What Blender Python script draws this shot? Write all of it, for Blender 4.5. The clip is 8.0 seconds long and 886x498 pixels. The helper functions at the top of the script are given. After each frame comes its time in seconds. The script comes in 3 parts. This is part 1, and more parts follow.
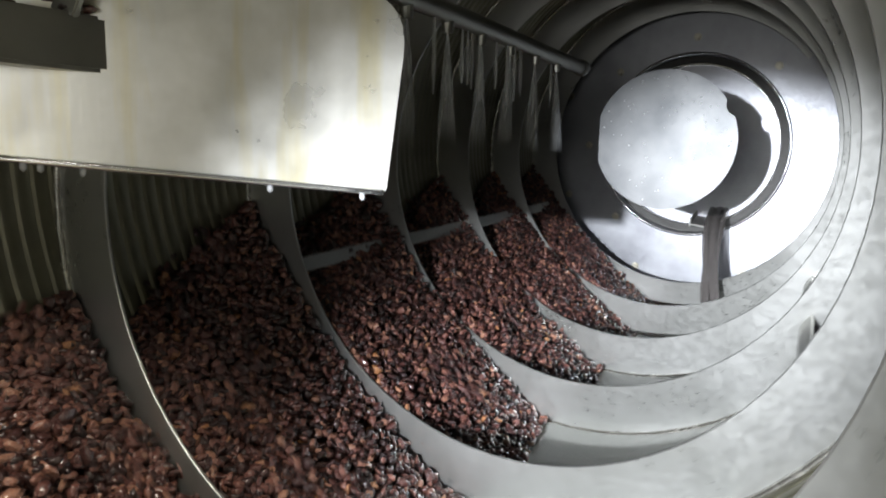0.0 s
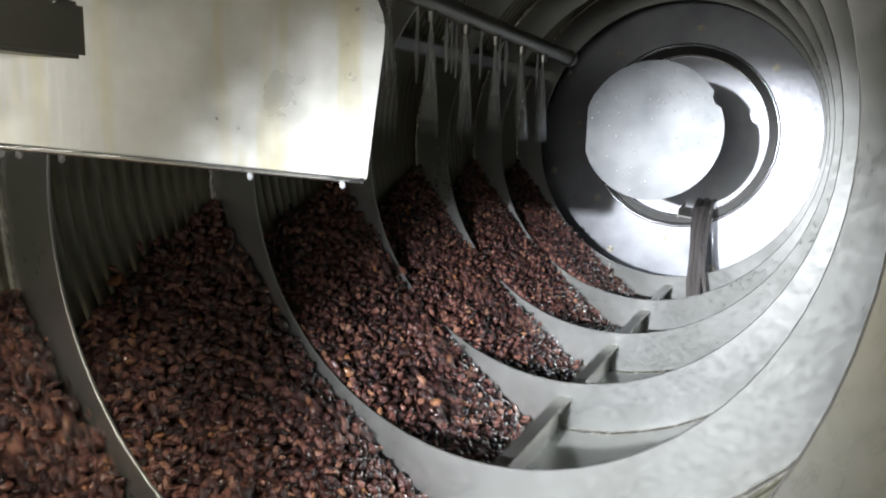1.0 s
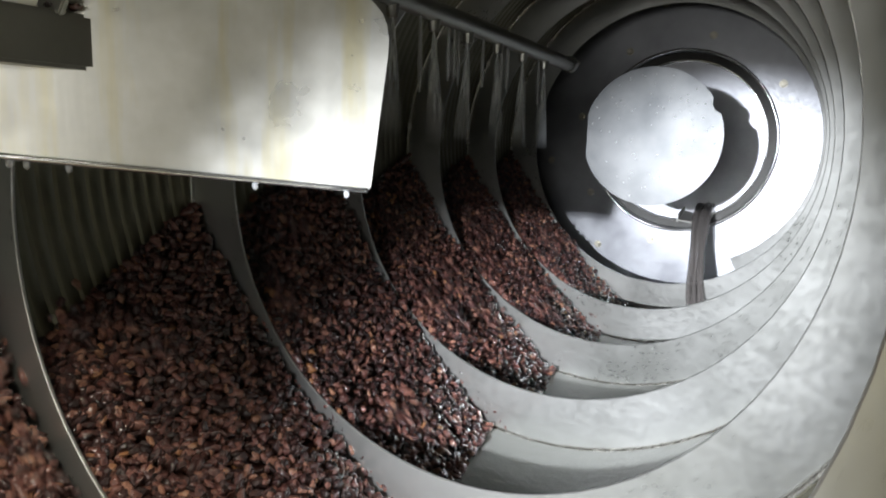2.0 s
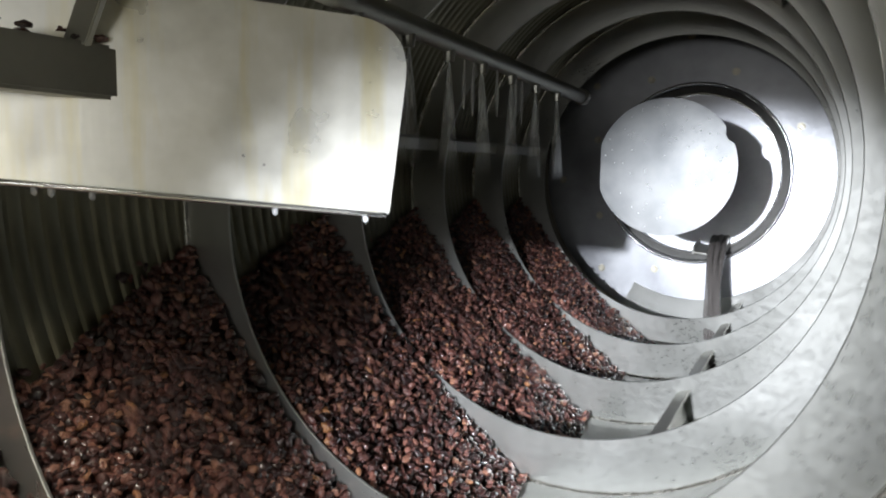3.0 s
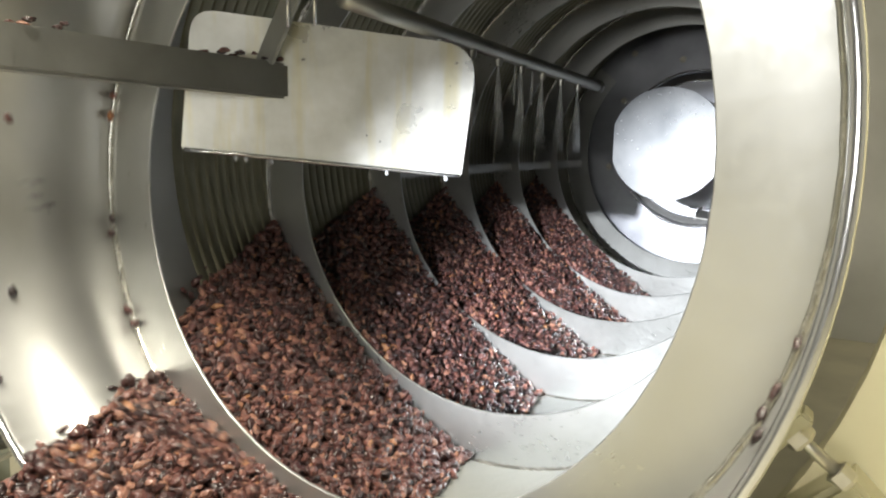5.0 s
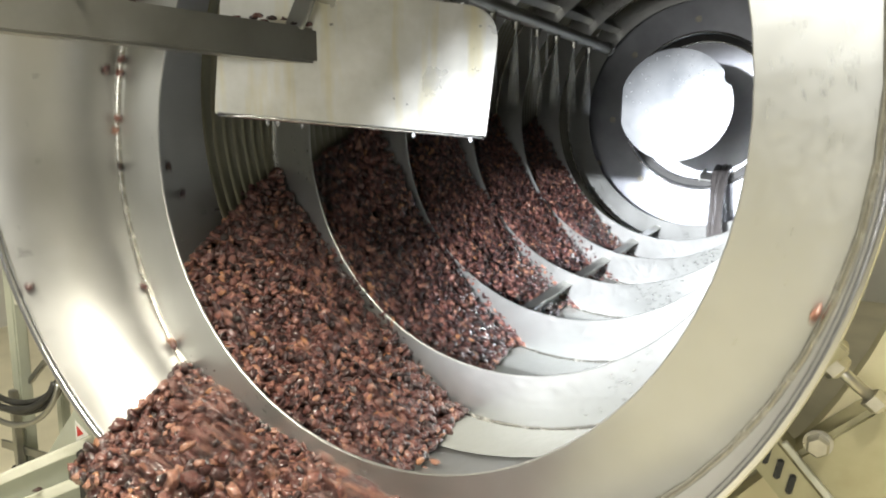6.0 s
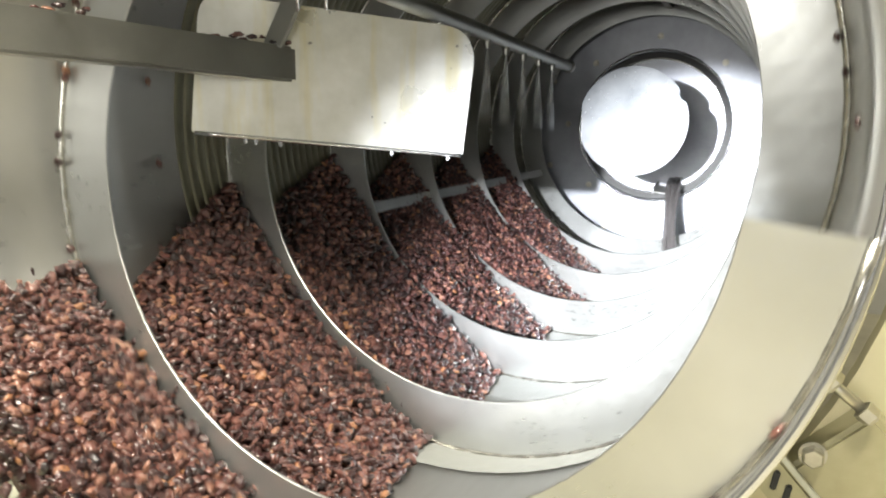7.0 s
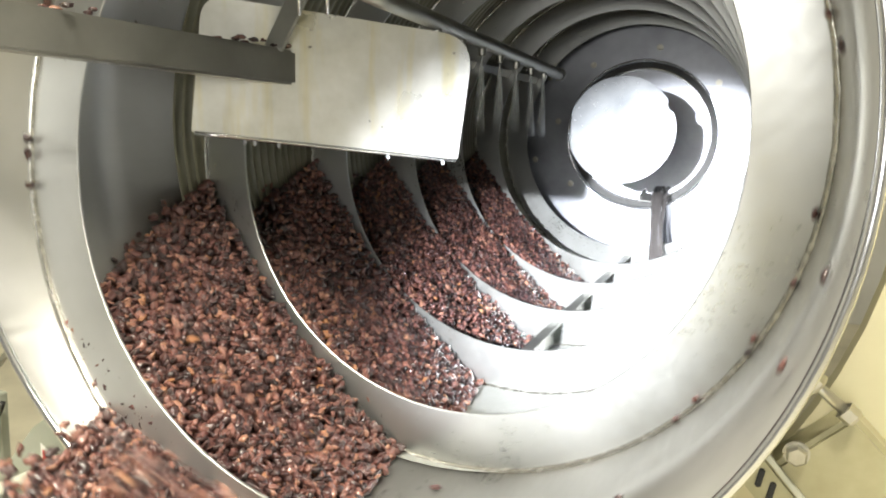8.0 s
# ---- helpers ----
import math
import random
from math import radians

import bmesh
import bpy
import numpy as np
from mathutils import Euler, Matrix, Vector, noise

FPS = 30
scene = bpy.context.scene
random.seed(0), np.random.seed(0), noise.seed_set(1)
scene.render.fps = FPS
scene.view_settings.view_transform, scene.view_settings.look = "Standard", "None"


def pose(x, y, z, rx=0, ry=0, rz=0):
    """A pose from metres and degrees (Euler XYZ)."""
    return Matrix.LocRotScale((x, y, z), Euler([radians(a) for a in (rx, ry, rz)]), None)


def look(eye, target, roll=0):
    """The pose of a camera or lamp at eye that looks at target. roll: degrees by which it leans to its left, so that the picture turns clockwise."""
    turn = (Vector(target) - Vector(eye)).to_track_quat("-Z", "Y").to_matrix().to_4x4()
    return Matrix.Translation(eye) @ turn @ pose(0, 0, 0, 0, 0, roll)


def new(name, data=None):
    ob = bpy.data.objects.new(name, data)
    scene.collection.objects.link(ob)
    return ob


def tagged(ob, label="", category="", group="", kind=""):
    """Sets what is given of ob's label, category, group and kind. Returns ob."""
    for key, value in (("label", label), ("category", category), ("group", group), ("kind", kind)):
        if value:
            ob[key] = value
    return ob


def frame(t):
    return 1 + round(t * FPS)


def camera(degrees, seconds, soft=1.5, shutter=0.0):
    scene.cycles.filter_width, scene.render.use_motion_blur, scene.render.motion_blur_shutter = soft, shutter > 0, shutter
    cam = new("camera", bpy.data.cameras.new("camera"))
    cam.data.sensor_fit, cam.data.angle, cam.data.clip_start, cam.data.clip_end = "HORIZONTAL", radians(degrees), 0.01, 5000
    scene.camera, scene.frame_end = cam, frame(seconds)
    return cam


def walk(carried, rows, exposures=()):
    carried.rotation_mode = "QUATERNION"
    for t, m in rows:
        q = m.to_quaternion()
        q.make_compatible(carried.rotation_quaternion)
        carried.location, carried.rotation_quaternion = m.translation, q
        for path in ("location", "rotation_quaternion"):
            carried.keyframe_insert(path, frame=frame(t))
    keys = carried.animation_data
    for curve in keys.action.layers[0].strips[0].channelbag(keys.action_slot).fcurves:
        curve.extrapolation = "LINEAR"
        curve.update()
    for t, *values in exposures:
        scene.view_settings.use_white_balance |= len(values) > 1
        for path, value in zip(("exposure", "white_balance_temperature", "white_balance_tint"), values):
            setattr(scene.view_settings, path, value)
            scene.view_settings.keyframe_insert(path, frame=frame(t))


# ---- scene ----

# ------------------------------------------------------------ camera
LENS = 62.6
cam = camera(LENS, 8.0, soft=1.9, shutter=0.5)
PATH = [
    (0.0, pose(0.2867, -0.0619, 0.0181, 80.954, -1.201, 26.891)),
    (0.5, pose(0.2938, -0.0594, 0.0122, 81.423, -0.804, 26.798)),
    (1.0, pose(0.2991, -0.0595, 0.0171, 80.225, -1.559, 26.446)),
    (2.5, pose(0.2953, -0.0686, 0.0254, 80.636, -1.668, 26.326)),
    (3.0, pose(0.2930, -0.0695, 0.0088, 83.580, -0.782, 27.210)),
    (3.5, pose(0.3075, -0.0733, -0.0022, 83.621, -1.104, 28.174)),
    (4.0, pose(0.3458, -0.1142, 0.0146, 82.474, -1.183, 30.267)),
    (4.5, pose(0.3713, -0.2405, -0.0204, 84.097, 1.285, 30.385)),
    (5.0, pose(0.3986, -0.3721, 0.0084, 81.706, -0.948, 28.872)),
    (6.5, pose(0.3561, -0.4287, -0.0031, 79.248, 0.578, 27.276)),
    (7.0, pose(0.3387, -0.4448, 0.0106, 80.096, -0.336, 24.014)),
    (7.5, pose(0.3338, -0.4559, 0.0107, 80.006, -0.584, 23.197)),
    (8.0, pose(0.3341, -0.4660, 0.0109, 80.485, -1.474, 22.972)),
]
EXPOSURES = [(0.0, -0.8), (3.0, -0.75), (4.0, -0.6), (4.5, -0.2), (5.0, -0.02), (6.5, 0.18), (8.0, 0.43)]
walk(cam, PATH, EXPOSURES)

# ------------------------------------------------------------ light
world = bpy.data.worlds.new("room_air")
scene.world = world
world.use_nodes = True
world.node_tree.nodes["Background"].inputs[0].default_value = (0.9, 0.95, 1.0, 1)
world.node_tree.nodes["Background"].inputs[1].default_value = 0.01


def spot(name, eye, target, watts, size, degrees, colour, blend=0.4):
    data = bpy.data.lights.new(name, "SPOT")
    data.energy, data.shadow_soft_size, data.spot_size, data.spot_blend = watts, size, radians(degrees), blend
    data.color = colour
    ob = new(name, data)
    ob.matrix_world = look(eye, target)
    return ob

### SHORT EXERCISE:
Copy the whole of the material above exactly, but not its images.

### RESULT FOR THIS TASK:
What Blender Python script draws this shot? Write all of it, for Blender 4.5. The clip is 8.0 seconds long and 886x498 pixels. The helper functions at the top of the script are given. After each frame comes its time in seconds. The script comes in 3 parts. This is part 1, and more parts follow.
0.0 s
1.0 s
2.0 s
3.0 s
5.0 s
6.0 s
7.0 s
8.0 s
# ---- helpers ----
import math
import random
from math import radians

import bmesh
import bpy
import numpy as np
from mathutils import Euler, Matrix, Vector, noise

FPS = 30
scene = bpy.context.scene
random.seed(0), np.random.seed(0), noise.seed_set(1)
scene.render.fps = FPS
scene.view_settings.view_transform, scene.view_settings.look = "Standard", "None"


def pose(x, y, z, rx=0, ry=0, rz=0):
    """A pose from metres and degrees (Euler XYZ)."""
    return Matrix.LocRotScale((x, y, z), Euler([radians(a) for a in (rx, ry, rz)]), None)


def look(eye, target, roll=0):
    """The pose of a camera or lamp at eye that looks at target. roll: degrees by which it leans to its left, so that the picture turns clockwise."""
    turn = (Vector(target) - Vector(eye)).to_track_quat("-Z", "Y").to_matrix().to_4x4()
    return Matrix.Translation(eye) @ turn @ pose(0, 0, 0, 0, 0, roll)


def new(name, data=None):
    ob = bpy.data.objects.new(name, data)
    scene.collection.objects.link(ob)
    return ob


def tagged(ob, label="", category="", group="", kind=""):
    """Sets what is given of ob's label, category, group and kind. Returns ob."""
    for key, value in (("label", label), ("category", category), ("group", group), ("kind", kind)):
        if value:
            ob[key] = value
    return ob


def frame(t):
    return 1 + round(t * FPS)


def camera(degrees, seconds, soft=1.5, shutter=0.0):
    scene.cycles.filter_width, scene.render.use_motion_blur, scene.render.motion_blur_shutter = soft, shutter > 0, shutter
    cam = new("camera", bpy.data.cameras.new("camera"))
    cam.data.sensor_fit, cam.data.angle, cam.data.clip_start, cam.data.clip_end = "HORIZONTAL", radians(degrees), 0.01, 5000
    scene.camera, scene.frame_end = cam, frame(seconds)
    return cam


def walk(carried, rows, exposures=()):
    carried.rotation_mode = "QUATERNION"
    for t, m in rows:
        q = m.to_quaternion()
        q.make_compatible(carried.rotation_quaternion)
        carried.location, carried.rotation_quaternion = m.translation, q
        for path in ("location", "rotation_quaternion"):
            carried.keyframe_insert(path, frame=frame(t))
    keys = carried.animation_data
    for curve in keys.action.layers[0].strips[0].channelbag(keys.action_slot).fcurves:
        curve.extrapolation = "LINEAR"
        curve.update()
    for t, *values in exposures:
        scene.view_settings.use_white_balance |= len(values) > 1
        for path, value in zip(("exposure", "white_balance_temperature", "white_balance_tint"), values):
            setattr(scene.view_settings, path, value)
            scene.view_settings.keyframe_insert(path, frame=frame(t))


# ---- scene ----

# ------------------------------------------------------------ camera
LENS = 62.6
cam = camera(LENS, 8.0, soft=1.9, shutter=0.5)
PATH = [
    (0.0, pose(0.2867, -0.0619, 0.0181, 80.954, -1.201, 26.891)),
    (0.5, pose(0.2938, -0.0594, 0.0122, 81.423, -0.804, 26.798)),
    (1.0, pose(0.2991, -0.0595, 0.0171, 80.225, -1.559, 26.446)),
    (2.5, pose(0.2953, -0.0686, 0.0254, 80.636, -1.668, 26.326)),
    (3.0, pose(0.2930, -0.0695, 0.0088, 83.580, -0.782, 27.210)),
    (3.5, pose(0.3075, -0.0733, -0.0022, 83.621, -1.104, 28.174)),
    (4.0, pose(0.3458, -0.1142, 0.0146, 82.474, -1.183, 30.267)),
    (4.5, pose(0.3713, -0.2405, -0.0204, 84.097, 1.285, 30.385)),
    (5.0, pose(0.3986, -0.3721, 0.0084, 81.706, -0.948, 28.872)),
    (6.5, pose(0.3561, -0.4287, -0.0031, 79.248, 0.578, 27.276)),
    (7.0, pose(0.3387, -0.4448, 0.0106, 80.096, -0.336, 24.014)),
    (7.5, pose(0.3338, -0.4559, 0.0107, 80.006, -0.584, 23.197)),
    (8.0, pose(0.3341, -0.4660, 0.0109, 80.485, -1.474, 22.972)),
]
EXPOSURES = [(0.0, -0.8), (3.0, -0.75), (4.0, -0.6), (4.5, -0.2), (5.0, -0.02), (6.5, 0.18), (8.0, 0.43)]
walk(cam, PATH, EXPOSURES)

# ------------------------------------------------------------ light
world = bpy.data.worlds.new("room_air")
scene.world = world
world.use_nodes = True
world.node_tree.nodes["Background"].inputs[0].default_value = (0.9, 0.95, 1.0, 1)
world.node_tree.nodes["Background"].inputs[1].default_value = 0.01


def spot(name, eye, target, watts, size, degrees, colour, blend=0.4):
    data = bpy.data.lights.new(name, "SPOT")
    data.energy, data.shadow_soft_size, data.spot_size, data.spot_blend = watts, size, radians(degrees), blend
    data.color = colour
    ob = new(name, data)
    ob.matrix_world = look(eye, target)
    return ob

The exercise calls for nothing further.